Brink è un titolo che ha stile, indubbiamente. Può piacere o meno, ma Splash Damage è riuscita con qualche mossa azzardata a dare un tocco particolare all’appeal grafico della sua creatura. Sembra quasi di guardare indietro a quando si presentarono le prime immagini di Borderlands. Era palese che la scelta del cel-shading fosse dettata da esigenze di sviluppo, eppure funzionava dannatamente bene. Con Brink siamo più o meno sullo stesso binario, anche se qui le esigenze sono evidentemente diverse. Maneggiare, affrontare ed uccidere uomini con corpi allungati all’inverosimile, braccia pompate da comics cartoon e facce simili a caricature, donano all’atmosfera di guerriglia un sapore tutto particolare.

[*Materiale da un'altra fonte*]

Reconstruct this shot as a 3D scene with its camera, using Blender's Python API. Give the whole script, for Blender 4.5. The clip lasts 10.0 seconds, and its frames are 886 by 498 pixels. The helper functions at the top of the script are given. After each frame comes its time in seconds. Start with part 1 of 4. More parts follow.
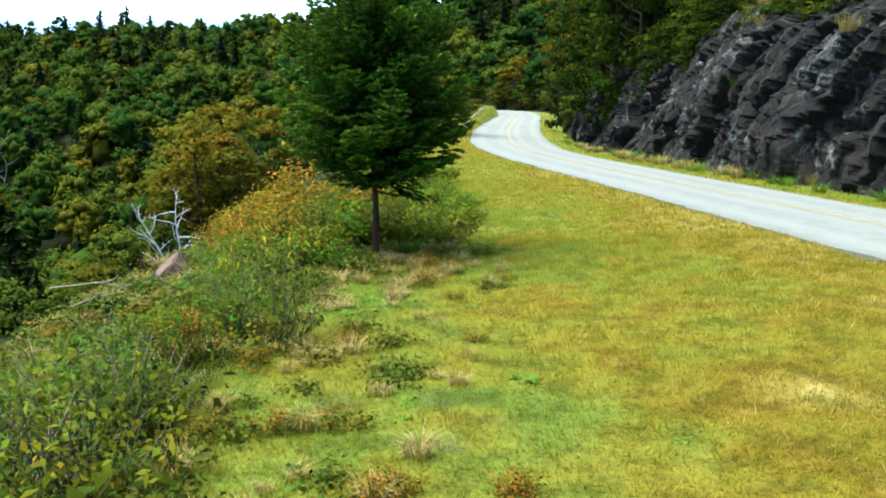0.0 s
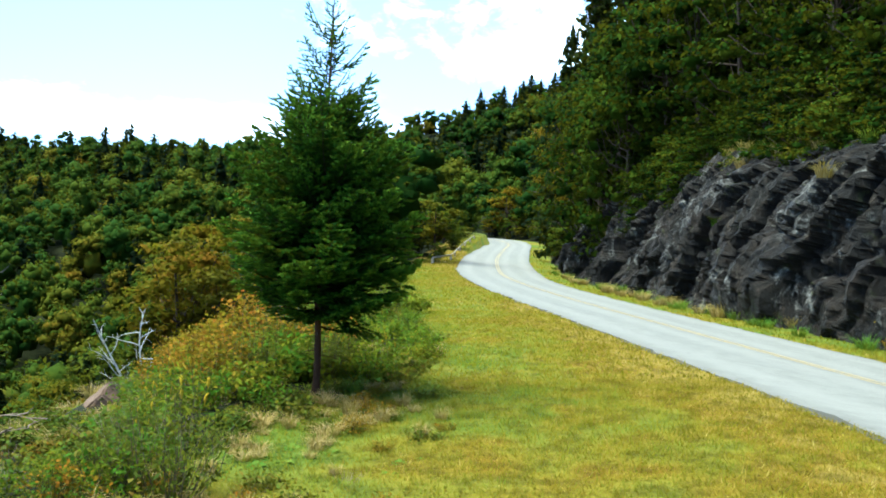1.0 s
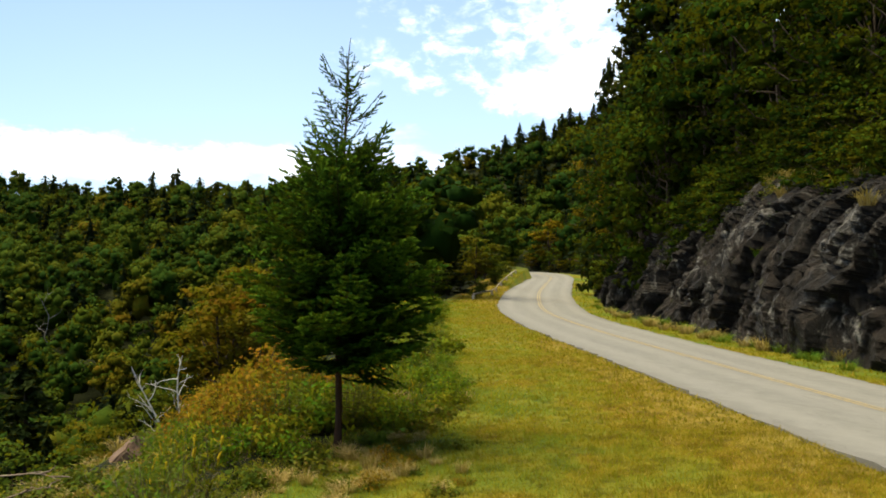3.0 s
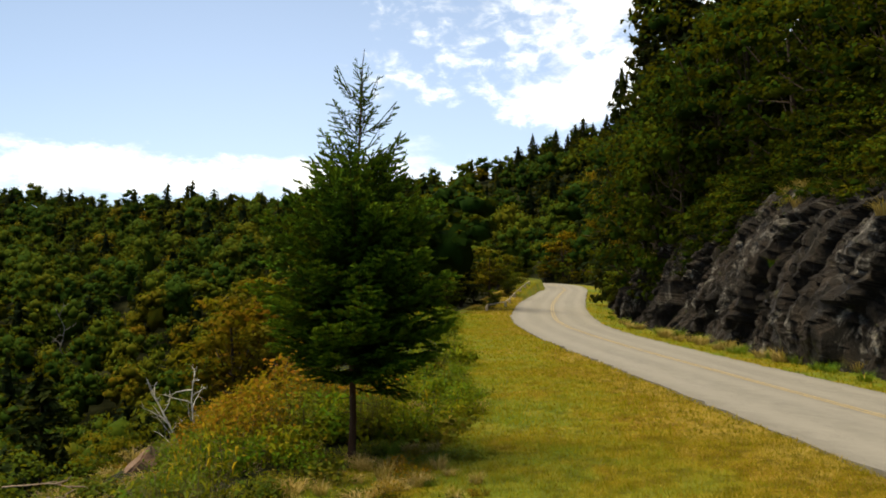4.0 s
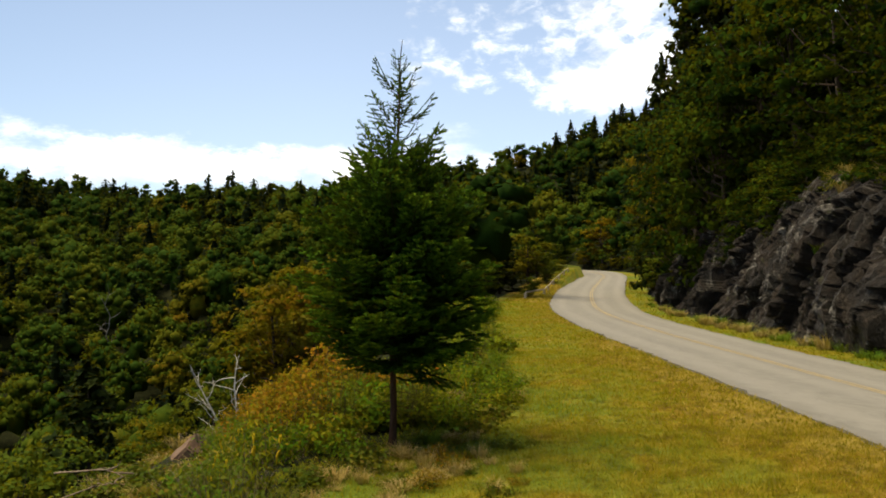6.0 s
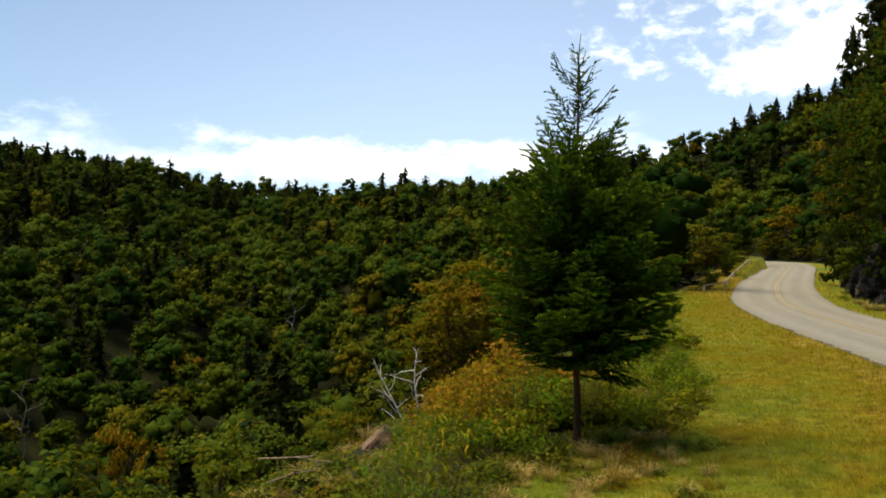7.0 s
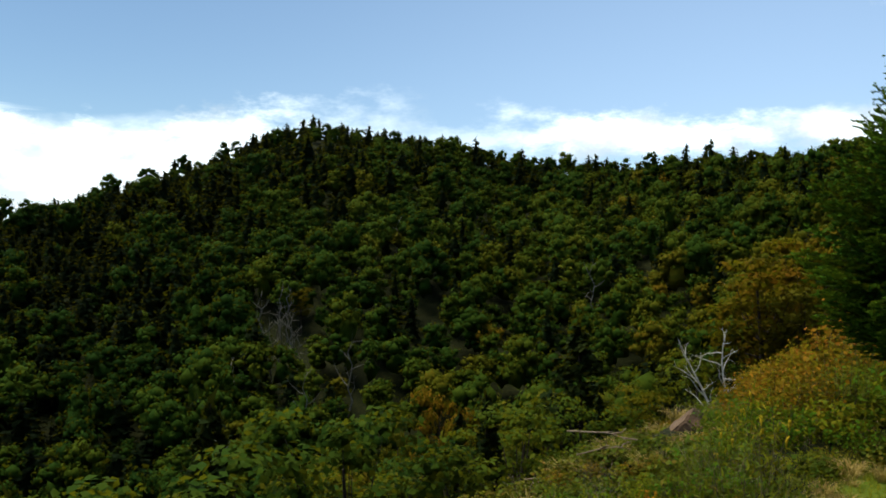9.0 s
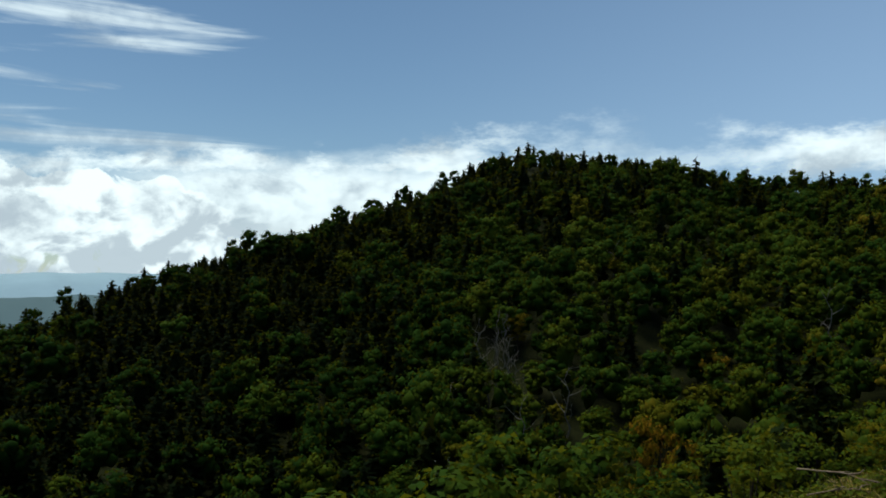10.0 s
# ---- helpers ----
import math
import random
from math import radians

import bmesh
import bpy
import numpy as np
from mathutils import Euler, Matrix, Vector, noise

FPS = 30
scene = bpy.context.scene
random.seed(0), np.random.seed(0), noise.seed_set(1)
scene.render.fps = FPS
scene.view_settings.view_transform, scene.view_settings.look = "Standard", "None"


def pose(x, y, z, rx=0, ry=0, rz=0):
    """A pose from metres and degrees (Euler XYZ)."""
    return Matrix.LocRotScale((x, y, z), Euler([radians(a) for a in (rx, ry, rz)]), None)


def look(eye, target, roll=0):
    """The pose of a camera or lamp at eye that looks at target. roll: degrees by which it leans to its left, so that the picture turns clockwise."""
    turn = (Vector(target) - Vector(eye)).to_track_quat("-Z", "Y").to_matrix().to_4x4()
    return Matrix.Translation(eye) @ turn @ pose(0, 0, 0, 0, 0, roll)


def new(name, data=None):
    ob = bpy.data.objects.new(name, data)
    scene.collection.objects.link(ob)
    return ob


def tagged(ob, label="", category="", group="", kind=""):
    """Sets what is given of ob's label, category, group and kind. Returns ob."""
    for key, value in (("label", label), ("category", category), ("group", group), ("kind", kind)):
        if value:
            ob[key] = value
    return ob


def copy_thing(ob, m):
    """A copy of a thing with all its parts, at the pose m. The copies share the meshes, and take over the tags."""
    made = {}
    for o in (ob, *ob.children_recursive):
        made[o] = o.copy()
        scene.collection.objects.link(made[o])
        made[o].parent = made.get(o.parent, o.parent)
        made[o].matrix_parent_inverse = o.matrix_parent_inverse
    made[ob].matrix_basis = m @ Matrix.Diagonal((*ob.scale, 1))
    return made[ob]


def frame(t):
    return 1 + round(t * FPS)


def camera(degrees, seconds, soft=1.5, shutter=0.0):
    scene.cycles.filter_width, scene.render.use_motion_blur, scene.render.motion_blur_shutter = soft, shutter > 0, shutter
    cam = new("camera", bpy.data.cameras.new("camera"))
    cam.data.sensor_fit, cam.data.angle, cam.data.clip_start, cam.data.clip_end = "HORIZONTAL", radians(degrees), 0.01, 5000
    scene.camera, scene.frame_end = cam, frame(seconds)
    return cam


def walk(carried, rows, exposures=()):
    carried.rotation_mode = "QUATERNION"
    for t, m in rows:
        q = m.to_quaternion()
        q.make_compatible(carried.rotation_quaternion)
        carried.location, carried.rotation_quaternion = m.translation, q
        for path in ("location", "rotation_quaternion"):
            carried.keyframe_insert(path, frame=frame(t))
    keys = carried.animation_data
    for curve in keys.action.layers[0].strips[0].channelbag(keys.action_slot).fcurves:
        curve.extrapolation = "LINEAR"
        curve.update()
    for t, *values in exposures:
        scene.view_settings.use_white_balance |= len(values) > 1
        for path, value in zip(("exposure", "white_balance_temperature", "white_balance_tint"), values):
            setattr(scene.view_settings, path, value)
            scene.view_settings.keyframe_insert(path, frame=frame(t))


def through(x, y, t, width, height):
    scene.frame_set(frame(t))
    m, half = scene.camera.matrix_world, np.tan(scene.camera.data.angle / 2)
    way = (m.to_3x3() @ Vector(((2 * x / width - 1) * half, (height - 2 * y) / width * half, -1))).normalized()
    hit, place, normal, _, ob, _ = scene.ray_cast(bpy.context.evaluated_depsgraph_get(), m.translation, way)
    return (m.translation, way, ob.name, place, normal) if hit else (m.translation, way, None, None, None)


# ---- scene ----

Lo stile netto, pulito e preciso della Sicurezza si controbilancia con quello pazzo, sporco e pieno di dettagli della Resistenza, dandoci l’idea di essere precipitati nel bel mezzo del caos, dove anche le forme umane si confondono e si deformano. Tutto ciò è tanto più evidente nelle splendide cut-scene pre-renderizzate che scandiscono i beat della storia. Affascinanti, coinvolgenti e profonde, riescono a tirare il giocatore dentro la storia senza mai eccedere in esagerazioni gratuite. Un plauso ulteriore va fatto agli sviluppatori che sono riusciti a tenere in piedi tutto l’impianto di story-telling nonostante le scelte particolari, conferendo comunque credibilità a quanto accade sullo schermo. Non era facile se si pensa che discorsi di una certa serietà vengono pronunciati con gravità da enormi labbroni, così gonfi da balzare quasi fuori dai visi. È una spia dell’ottimo lavoro fatto soprattutto a livello di artwork e concept generale che ricrea un mondo concreto e compatto, attingendo a piene mani dal cinema (abbiamo già citato Waterwold) e da altri videogame. Merita una menzione Mirror’s Edge, che sicuramente ha fatto da predecessore almeno concettualmente non solo per il sistema di parkour ma anche per un certo appeal particolare che conferisce alla città futuristica The Ark un certo sapore molto simile a quello delle strade ove scorrazzava Faith (protagonista di M.E.). È sicuramente un elemento che aggiunge una carica ulteriore ad un titolo che già voleva presentarsi come estremamente innovativo.